*Direction*
Print, word for word, the opening line of the data below and every line after it through the line that contains "garden soil, partly", but not the pictures.

*Listed records*

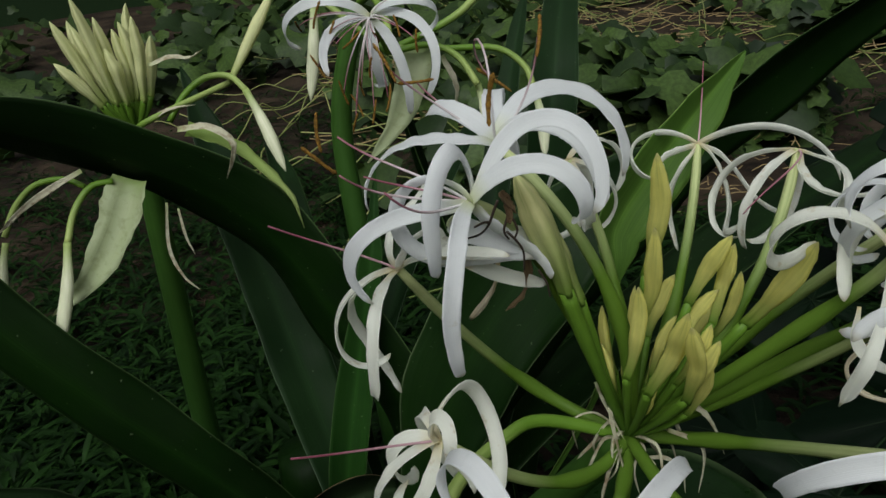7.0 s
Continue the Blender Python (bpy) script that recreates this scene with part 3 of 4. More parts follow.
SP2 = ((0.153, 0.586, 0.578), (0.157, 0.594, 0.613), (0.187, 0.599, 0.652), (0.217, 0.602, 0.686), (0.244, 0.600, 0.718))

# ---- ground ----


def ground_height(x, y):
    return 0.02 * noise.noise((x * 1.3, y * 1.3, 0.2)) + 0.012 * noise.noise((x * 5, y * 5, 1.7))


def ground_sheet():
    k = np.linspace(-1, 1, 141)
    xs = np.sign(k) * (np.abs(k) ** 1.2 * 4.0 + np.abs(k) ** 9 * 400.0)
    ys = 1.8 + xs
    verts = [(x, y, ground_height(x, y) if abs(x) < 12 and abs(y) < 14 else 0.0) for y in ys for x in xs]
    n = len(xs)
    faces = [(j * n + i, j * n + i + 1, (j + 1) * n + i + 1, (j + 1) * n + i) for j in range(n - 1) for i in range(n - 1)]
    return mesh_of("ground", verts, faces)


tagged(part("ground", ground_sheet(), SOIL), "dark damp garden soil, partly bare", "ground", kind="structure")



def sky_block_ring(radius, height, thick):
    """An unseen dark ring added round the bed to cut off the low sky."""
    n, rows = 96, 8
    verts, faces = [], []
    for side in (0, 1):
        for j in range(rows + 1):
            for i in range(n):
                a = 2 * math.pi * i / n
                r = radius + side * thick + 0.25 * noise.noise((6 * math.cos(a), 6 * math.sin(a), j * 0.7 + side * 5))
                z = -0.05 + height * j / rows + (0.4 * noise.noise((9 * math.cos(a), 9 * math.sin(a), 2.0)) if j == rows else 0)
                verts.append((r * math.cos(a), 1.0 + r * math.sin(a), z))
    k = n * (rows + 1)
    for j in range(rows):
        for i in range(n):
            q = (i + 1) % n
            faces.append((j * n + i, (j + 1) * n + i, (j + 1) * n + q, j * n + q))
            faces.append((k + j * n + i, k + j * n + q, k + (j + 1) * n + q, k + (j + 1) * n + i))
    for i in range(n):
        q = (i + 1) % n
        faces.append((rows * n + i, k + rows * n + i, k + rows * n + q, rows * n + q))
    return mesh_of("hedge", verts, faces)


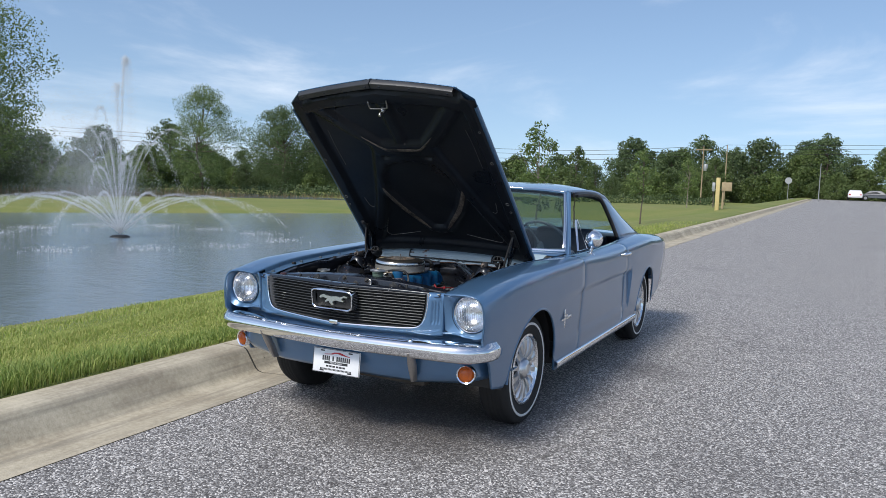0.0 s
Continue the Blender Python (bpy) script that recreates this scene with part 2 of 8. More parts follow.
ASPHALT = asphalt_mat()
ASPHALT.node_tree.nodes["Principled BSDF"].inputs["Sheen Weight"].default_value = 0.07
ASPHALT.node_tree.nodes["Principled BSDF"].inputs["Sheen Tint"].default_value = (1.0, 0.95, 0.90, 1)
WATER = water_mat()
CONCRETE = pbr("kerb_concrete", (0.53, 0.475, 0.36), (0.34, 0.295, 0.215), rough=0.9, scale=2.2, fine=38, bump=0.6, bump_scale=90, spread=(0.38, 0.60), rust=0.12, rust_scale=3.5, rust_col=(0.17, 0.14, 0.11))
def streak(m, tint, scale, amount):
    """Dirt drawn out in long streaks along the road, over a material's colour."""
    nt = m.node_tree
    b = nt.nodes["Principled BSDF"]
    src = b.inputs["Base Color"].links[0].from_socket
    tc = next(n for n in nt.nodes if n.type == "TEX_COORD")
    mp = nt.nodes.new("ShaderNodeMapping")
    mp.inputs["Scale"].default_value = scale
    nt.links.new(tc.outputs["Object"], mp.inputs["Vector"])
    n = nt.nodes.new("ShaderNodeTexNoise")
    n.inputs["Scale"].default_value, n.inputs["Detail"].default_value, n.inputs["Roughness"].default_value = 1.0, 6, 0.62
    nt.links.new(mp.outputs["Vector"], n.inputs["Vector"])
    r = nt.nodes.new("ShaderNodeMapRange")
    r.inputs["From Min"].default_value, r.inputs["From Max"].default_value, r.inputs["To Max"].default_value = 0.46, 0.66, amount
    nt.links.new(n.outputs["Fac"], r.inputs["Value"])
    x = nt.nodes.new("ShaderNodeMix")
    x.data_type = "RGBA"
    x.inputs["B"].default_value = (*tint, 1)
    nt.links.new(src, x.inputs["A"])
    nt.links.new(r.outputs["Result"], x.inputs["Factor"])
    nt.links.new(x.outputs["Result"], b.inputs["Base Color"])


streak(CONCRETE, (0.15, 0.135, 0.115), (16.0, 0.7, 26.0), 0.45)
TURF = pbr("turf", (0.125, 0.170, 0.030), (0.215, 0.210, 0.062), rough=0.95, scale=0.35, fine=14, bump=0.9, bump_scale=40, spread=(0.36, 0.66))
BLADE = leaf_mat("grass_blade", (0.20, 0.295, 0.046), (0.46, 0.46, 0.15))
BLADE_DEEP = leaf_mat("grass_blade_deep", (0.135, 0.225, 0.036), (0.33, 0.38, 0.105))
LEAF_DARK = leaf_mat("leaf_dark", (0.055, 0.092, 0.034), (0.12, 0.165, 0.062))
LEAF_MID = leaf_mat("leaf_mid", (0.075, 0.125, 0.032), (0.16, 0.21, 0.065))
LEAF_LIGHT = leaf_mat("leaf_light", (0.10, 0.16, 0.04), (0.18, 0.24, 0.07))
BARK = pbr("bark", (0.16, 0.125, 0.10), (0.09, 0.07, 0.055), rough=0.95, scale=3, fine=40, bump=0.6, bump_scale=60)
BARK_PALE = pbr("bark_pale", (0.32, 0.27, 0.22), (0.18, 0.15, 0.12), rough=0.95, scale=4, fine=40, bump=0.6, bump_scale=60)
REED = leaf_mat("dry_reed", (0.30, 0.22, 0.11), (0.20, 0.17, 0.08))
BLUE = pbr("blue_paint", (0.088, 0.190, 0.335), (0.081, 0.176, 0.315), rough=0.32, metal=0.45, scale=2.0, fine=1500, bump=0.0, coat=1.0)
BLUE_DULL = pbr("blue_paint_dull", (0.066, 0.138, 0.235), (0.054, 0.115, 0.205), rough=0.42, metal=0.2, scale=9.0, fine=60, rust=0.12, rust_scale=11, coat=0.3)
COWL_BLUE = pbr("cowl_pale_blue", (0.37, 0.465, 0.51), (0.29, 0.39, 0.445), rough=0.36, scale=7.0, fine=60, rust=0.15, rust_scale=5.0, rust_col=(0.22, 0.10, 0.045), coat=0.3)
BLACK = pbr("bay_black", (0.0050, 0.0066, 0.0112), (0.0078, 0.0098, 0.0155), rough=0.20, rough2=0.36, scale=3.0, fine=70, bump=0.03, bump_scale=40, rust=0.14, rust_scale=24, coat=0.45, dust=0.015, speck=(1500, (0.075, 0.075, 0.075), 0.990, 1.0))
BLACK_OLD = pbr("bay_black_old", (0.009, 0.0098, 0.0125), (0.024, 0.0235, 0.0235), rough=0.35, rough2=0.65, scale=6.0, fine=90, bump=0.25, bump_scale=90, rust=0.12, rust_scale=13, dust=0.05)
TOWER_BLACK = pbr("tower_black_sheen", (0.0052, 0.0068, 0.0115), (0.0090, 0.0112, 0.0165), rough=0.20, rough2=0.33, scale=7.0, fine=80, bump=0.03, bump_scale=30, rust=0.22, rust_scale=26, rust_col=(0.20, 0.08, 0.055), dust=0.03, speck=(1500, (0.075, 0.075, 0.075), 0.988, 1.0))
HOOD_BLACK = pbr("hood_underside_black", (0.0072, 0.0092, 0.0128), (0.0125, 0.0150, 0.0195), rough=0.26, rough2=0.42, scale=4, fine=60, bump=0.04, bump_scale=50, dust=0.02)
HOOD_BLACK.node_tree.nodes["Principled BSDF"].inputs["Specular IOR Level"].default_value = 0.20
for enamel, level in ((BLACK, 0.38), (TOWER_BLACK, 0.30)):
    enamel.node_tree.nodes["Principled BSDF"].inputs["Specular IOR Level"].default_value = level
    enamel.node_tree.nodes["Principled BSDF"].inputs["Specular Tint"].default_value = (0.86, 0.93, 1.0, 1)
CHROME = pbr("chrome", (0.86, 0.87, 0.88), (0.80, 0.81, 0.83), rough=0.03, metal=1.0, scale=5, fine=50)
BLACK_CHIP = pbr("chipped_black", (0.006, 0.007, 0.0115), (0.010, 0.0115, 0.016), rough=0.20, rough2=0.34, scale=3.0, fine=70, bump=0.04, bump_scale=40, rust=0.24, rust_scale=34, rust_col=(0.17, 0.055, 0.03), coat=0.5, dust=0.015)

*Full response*
7.0 s
Continue the Blender Python (bpy) script that recreates this scene with part 3 of 4. More parts follow.
SP2 = ((0.153, 0.586, 0.578), (0.157, 0.594, 0.613), (0.187, 0.599, 0.652), (0.217, 0.602, 0.686), (0.244, 0.600, 0.718))

# ---- ground ----


def ground_height(x, y):
    return 0.02 * noise.noise((x * 1.3, y * 1.3, 0.2)) + 0.012 * noise.noise((x * 5, y * 5, 1.7))


def ground_sheet():
    k = np.linspace(-1, 1, 141)
    xs = np.sign(k) * (np.abs(k) ** 1.2 * 4.0 + np.abs(k) ** 9 * 400.0)
    ys = 1.8 + xs
    verts = [(x, y, ground_height(x, y) if abs(x) < 12 and abs(y) < 14 else 0.0) for y in ys for x in xs]
    n = len(xs)
    faces = [(j * n + i, j * n + i + 1, (j + 1) * n + i + 1, (j + 1) * n + i) for j in range(n - 1) for i in range(n - 1)]
    return mesh_of("ground", verts, faces)


tagged(part("ground", ground_sheet(), SOIL), "dark damp garden soil, partly bare", "ground", kind="structure")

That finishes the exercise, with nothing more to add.